A friend of mine recently shared a post about what it’s like to work for one of the Super-Innovator companies: Google, Apple, etc. It’s a great read (you should check it out), but one paragraph in particular jumped out at me “At Netflix…there is no expense policy. The only policy is, ‘Act in the best interest of Netflix.’…They tell employees to assume their best judgment, and they can be more productive if they’re not held back.”
Think about that for a minute. What would it be like to work for an organization that truly prioritizes innovation over cost controls? It means the company trusts and values their employees enough to empower them to act on their unique insights. Kinda makes me want to cry. Maybe you’re lucky enough to work for such an organization. In reality most companies, for one reason or another, can’t follow this model fully. Tracking First for example, is a lean, boot-strap startup. I hope we get to the point where innovation is our most advantageous use of funds. I expect it to be a while. If you’re not one of the lucky few who ends up working in a super-innovator culture, there are still guidelines you can use, to evaluate if the culture is a fit for you. Here’s what I watch out for:
Is it a CFO-dominated organization?
There are pluses to working in a CFO-driven organization. EBITDA is the metric uber alles, and these companies are often profitable, which translates into year-end bonuses, stock sharing and other perks. However, when profits fall, these companies downsize ruthlessly, and they tend to cut longer-tenured (expensive) employees first, to foist senior responsibilities upon junior people who are less qualified (inexpensive). That’s not always terrible: change can be good for organizations. But human capital will never be a priority in the CFO-driven organization. They routinely throw out superstars and keep toxic employees, simply because a spreadsheet doesn’t differentiate between the two, and can’t capture the fact that toxic employees are terribly costly. If you value innovation and team culture, and you find yourself working in a place where the bottom line is King, face the fact that it probably won’t change. If you’re interviewing with a company and you suspect it may fall into this category, ask everyone you speak with to tell you who gets the final say in planning and decision-making. You’ll sniff out Boss CFO within three conversations. Run.

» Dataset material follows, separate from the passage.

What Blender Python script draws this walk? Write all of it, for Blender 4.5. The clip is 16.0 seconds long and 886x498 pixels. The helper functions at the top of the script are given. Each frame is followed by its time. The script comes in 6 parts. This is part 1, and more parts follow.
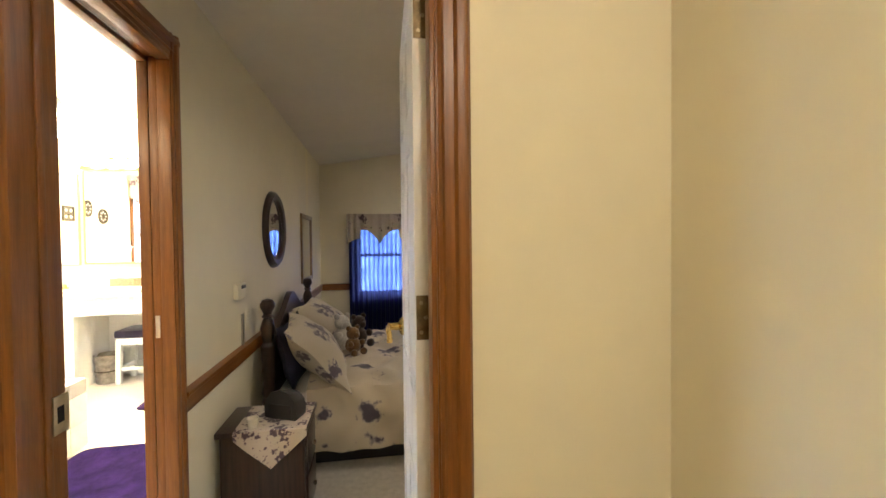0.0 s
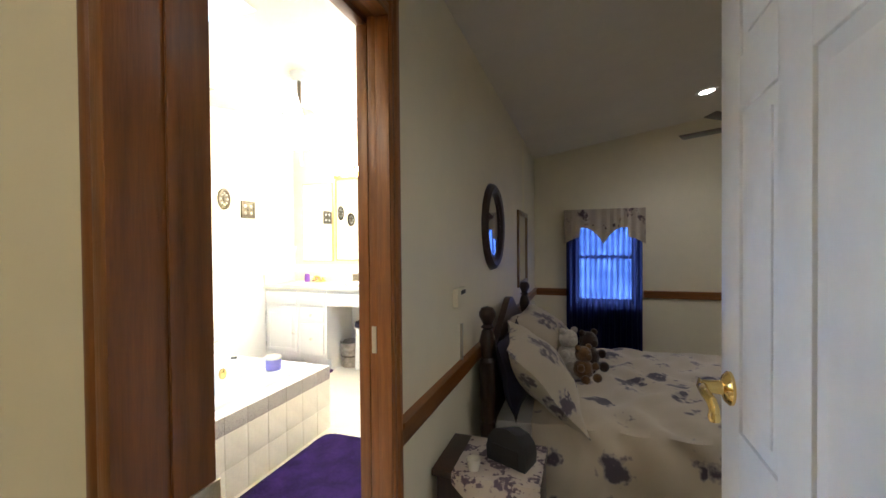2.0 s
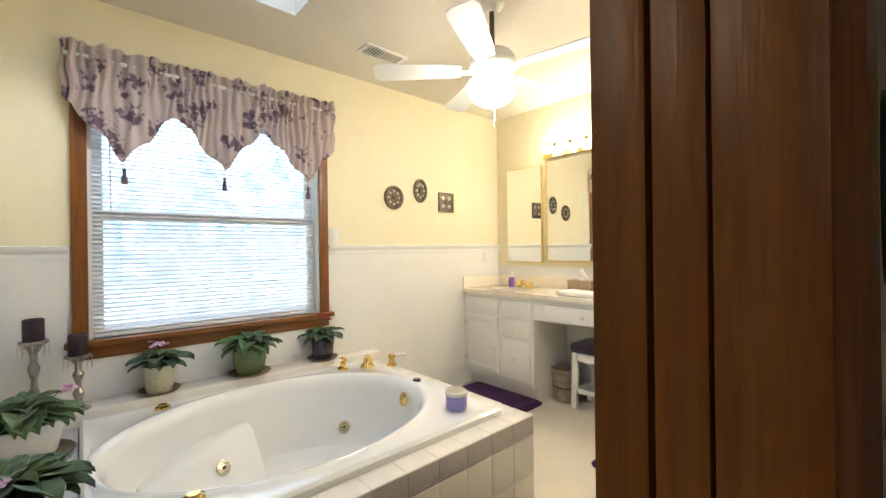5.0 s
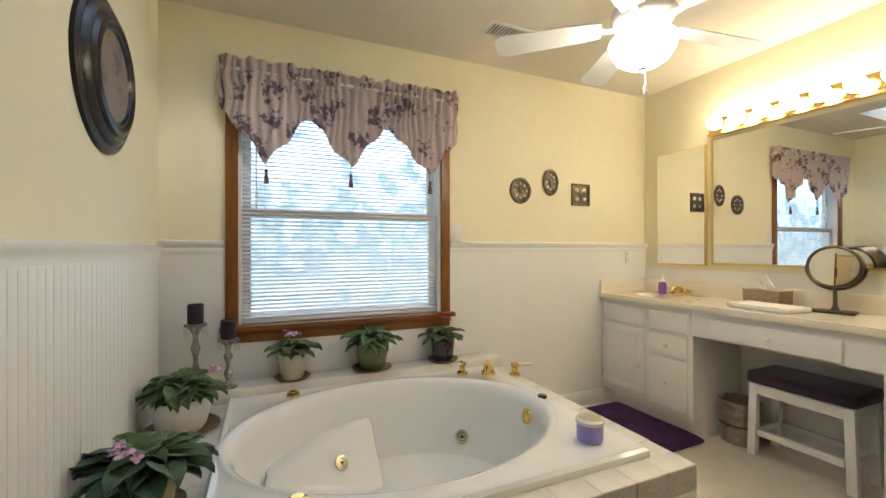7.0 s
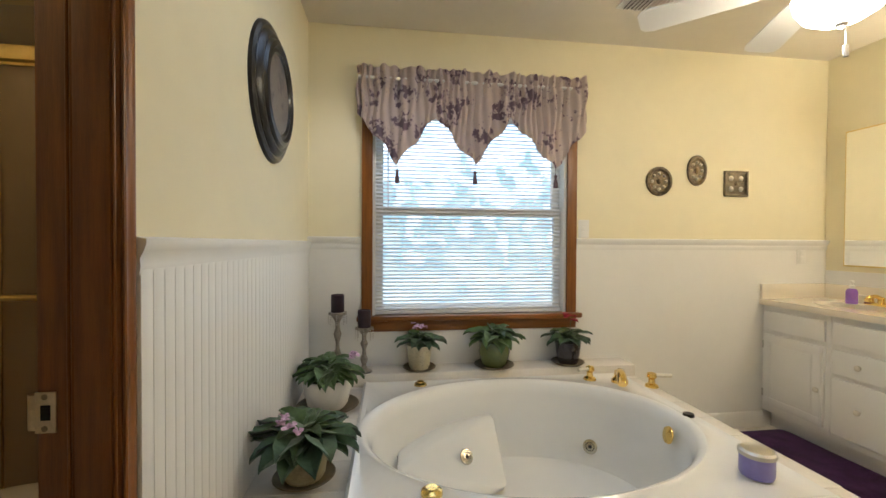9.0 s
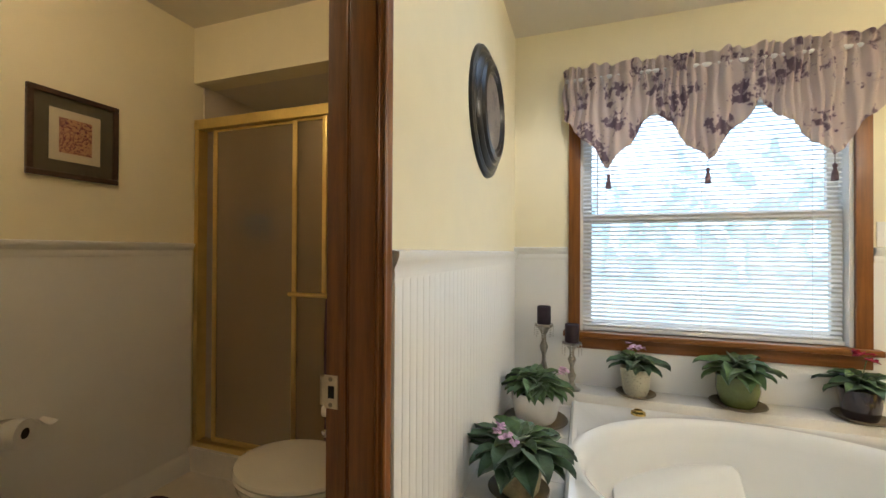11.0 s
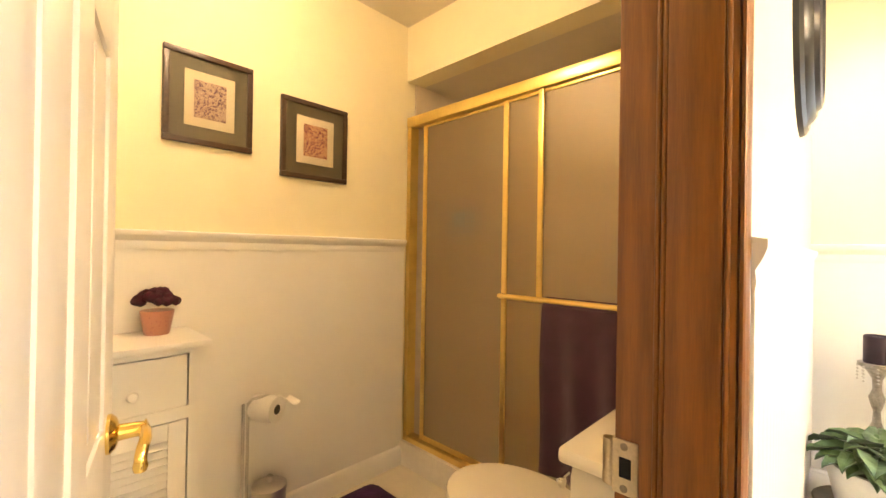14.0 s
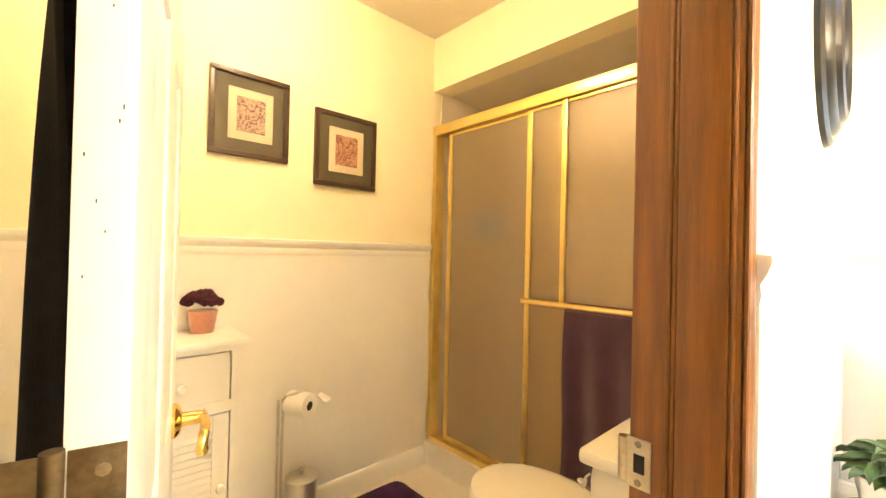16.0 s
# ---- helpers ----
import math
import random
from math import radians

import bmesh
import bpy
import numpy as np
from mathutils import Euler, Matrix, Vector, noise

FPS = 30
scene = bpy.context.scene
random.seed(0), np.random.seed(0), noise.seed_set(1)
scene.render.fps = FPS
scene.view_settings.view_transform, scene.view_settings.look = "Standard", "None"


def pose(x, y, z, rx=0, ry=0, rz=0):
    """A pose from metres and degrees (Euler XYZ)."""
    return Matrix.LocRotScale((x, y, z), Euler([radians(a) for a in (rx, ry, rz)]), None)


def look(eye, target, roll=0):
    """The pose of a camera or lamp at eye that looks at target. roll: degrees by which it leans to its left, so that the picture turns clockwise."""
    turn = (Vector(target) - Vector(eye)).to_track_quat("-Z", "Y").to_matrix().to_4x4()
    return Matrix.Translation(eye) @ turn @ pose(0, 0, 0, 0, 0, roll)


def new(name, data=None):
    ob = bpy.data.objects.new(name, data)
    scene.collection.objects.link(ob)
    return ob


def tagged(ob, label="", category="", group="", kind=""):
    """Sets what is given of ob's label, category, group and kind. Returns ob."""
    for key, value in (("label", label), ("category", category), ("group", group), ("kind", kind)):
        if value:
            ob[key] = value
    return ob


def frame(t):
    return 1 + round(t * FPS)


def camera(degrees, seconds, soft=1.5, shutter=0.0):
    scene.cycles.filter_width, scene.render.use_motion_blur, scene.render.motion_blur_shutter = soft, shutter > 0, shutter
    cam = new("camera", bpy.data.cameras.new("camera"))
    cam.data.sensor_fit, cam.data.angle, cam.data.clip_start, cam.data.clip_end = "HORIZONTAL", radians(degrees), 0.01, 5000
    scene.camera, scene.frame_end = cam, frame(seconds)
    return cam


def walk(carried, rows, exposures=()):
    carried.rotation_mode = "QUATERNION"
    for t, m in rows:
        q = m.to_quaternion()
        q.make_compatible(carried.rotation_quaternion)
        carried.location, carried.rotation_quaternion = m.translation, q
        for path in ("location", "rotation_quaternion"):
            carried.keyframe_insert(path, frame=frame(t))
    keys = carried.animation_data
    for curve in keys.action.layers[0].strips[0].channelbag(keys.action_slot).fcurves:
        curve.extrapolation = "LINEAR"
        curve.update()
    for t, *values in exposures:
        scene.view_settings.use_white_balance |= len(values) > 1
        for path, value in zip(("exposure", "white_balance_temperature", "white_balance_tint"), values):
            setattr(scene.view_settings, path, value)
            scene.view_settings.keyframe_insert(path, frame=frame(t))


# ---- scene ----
cam = camera(94.8, 16.0)
PATH = [
    (0, (0.12, 0.159, 1.351), (0.442, 2.133, 1.311), -0.6),
    (0.5, (0.123, 0.278, 1.344), (0.148, 2.277, 1.307), -0.8),
    (1, (0.087, 0.403, 1.334), (-0.164, 2.387, 1.306), -0.7),
    (1.5, (0.014, 0.544, 1.343), (-0.451, 2.489, 1.312), -0.4),
    (2, (-0.068, 0.674, 1.339), (-0.712, 2.568, 1.313), -0.5),
    (2.5, (-0.131, 0.78, 1.33), (-0.952, 2.604, 1.307), -0.5),
    (3, (-0.199, 0.919, 1.331), (-1.204, 2.648, 1.312), -0.4),
    (3.2, (-0.232, 0.979, 1.323), (-1.289, 2.677, 1.306), -0.4),
    (5.3, (-0.608, 1.557, 1.288), (-2.164, 2.814, 1.279), -0.5),
    (5.5, (-0.627, 1.586, 1.302), (-2.223, 2.792, 1.285), -0.3),
    (6, (-0.666, 1.647, 1.295), (-2.363, 2.705, 1.282), -0.3),
    (6.5, (-0.718, 1.669, 1.275), (-2.49, 2.596, 1.276), -0.3),
    (7, (-0.745, 1.672, 1.276), (-2.581, 2.466, 1.277), -0.1),
    (7.5, (-0.763, 1.669, 1.275), (-2.641, 2.355, 1.278), -0.0),
    (8, (-0.767, 1.665, 1.265), (-2.685, 2.232, 1.277), -0.0),
    (8.2, (-0.772, 1.652, 1.272), (-2.704, 2.173, 1.276), 0.2),
    (10.3, (-0.817, 1.61, 1.296), (-2.787, 1.266, 1.297), -0.0),
    (10.5, (-0.798, 1.611, 1.279), (-2.748, 1.163, 1.294), 0.2),
    (11, (-0.83, 1.547, 1.296), (-2.72, 0.895, 1.309), 0.3),
    (11.5, (-0.861, 1.486, 1.304), (-2.68, 0.656, 1.315), 0.5),
    (12, (-0.918, 1.414, 1.306), (-2.651, 0.416, 1.312), 0.5),
    (12.5, (-0.965, 1.359, 1.303), (-2.626, 0.245, 1.308), 0.6),
    (13, (-0.986, 1.312, 1.296), (-2.575, 0.097, 1.3), 0.7),
    (13.5, (-1.007, 1.272, 1.287), (-2.522, -0.034, 1.294), 0.8),
    (14, (-1.019, 1.242, 1.277), (-2.456, -0.15, 1.285), 0.9),
    (14.5, (-1.024, 1.222, 1.27), (-2.378, -0.25, 1.279), 0.9),
    (15, (-1.023, 1.211, 1.261), (-2.32, -0.312, 1.273), 0.9),
    (15.5, (-1.011, 1.233, 1.269), (-2.278, -0.314, 1.285), 1.0),
    (16, (-0.966, 1.278, 1.291), (-2.324, -0.19, 1.309), 1.3),
]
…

Is everyone in management white and male?
Have you noticed that the companies in which management is dominated by white men are often the loudest in espousing egalitarianism and the quickest to proclaim themselves meritocracies? It’s possible, I suppose, that everyone who happens to be qualified to lead these organizations is a tall, nice-looking white guy (usually with all his hair) who played sports or went to a good school. Maybe. It’s more likely that you’re dealing with a leadership vacuum, and the denial and defensiveness that grows within organizations where politics and personal networks drive career advancement. Politics and personality matter everywhere — it’s human nature to surround ourselves with people we “get,” instinctively. If you care about working in an environment where merit-based advancement gets more than lip service, look for diversity (age, race, gender, educational background) in the ranks of voices guiding the organization. It is hard to create a diverse management corps. Companies that have done so didn’t get there by accident, and it is a sign they prioritize good communication. If you’re interviewing with a company that’s too small for you to fairly assess this metric, ask about their diversity goals. Your answer is likely to be a blank stare, or a discussion about how diversity can improve a company’s bottom line.
Is your boss insecure?
Favoritism, playing team members off each other, micro-managing, being too hands off, being too handsy (in the creeper sense), blaming the team, creating drama, going AWOL… You get the idea. To paraphrase Tolstoy: all competent managers are alike; all insecure managers spin their pathology in their own unique trajectories. If you end up working for one of these managers you’ll know it within the first week — and there are strategies you can use to cope. However, if you’d like to avoid working for one of these managers in the first place, listen to how they describe their team. Is the team integrated? A tight-knit unit that hits its goals? The manager will generally describe the individual team members warmly but in professional terms. Watch for the manager who knows too much about the team’s personal lives (lack of boundaries), or the one who sells you on raucous company happy hours. Watch for the boaster (it’s all about them), or the complainer (doesn’t feel appreciated). If this person starts making you feel insecure (and it’s just an interview!) listen to that instinct and let it guide you right out the door.
Those are the things I watch for — because I learned the hard way, by spending far too long in each one of these environments. I don’t work for a super-innovator company (at least, not yet), but I have used these guideposts to find myself in a company that craves diverse inputs, working for a boss who trusts me. And you know what? It feels great. I hope you’ll learn from my mistakes and remember that no one cares as much about your work happiness and professional success as you do. No one else can be trusted to ensure those things. It’s up to you to choose wisely.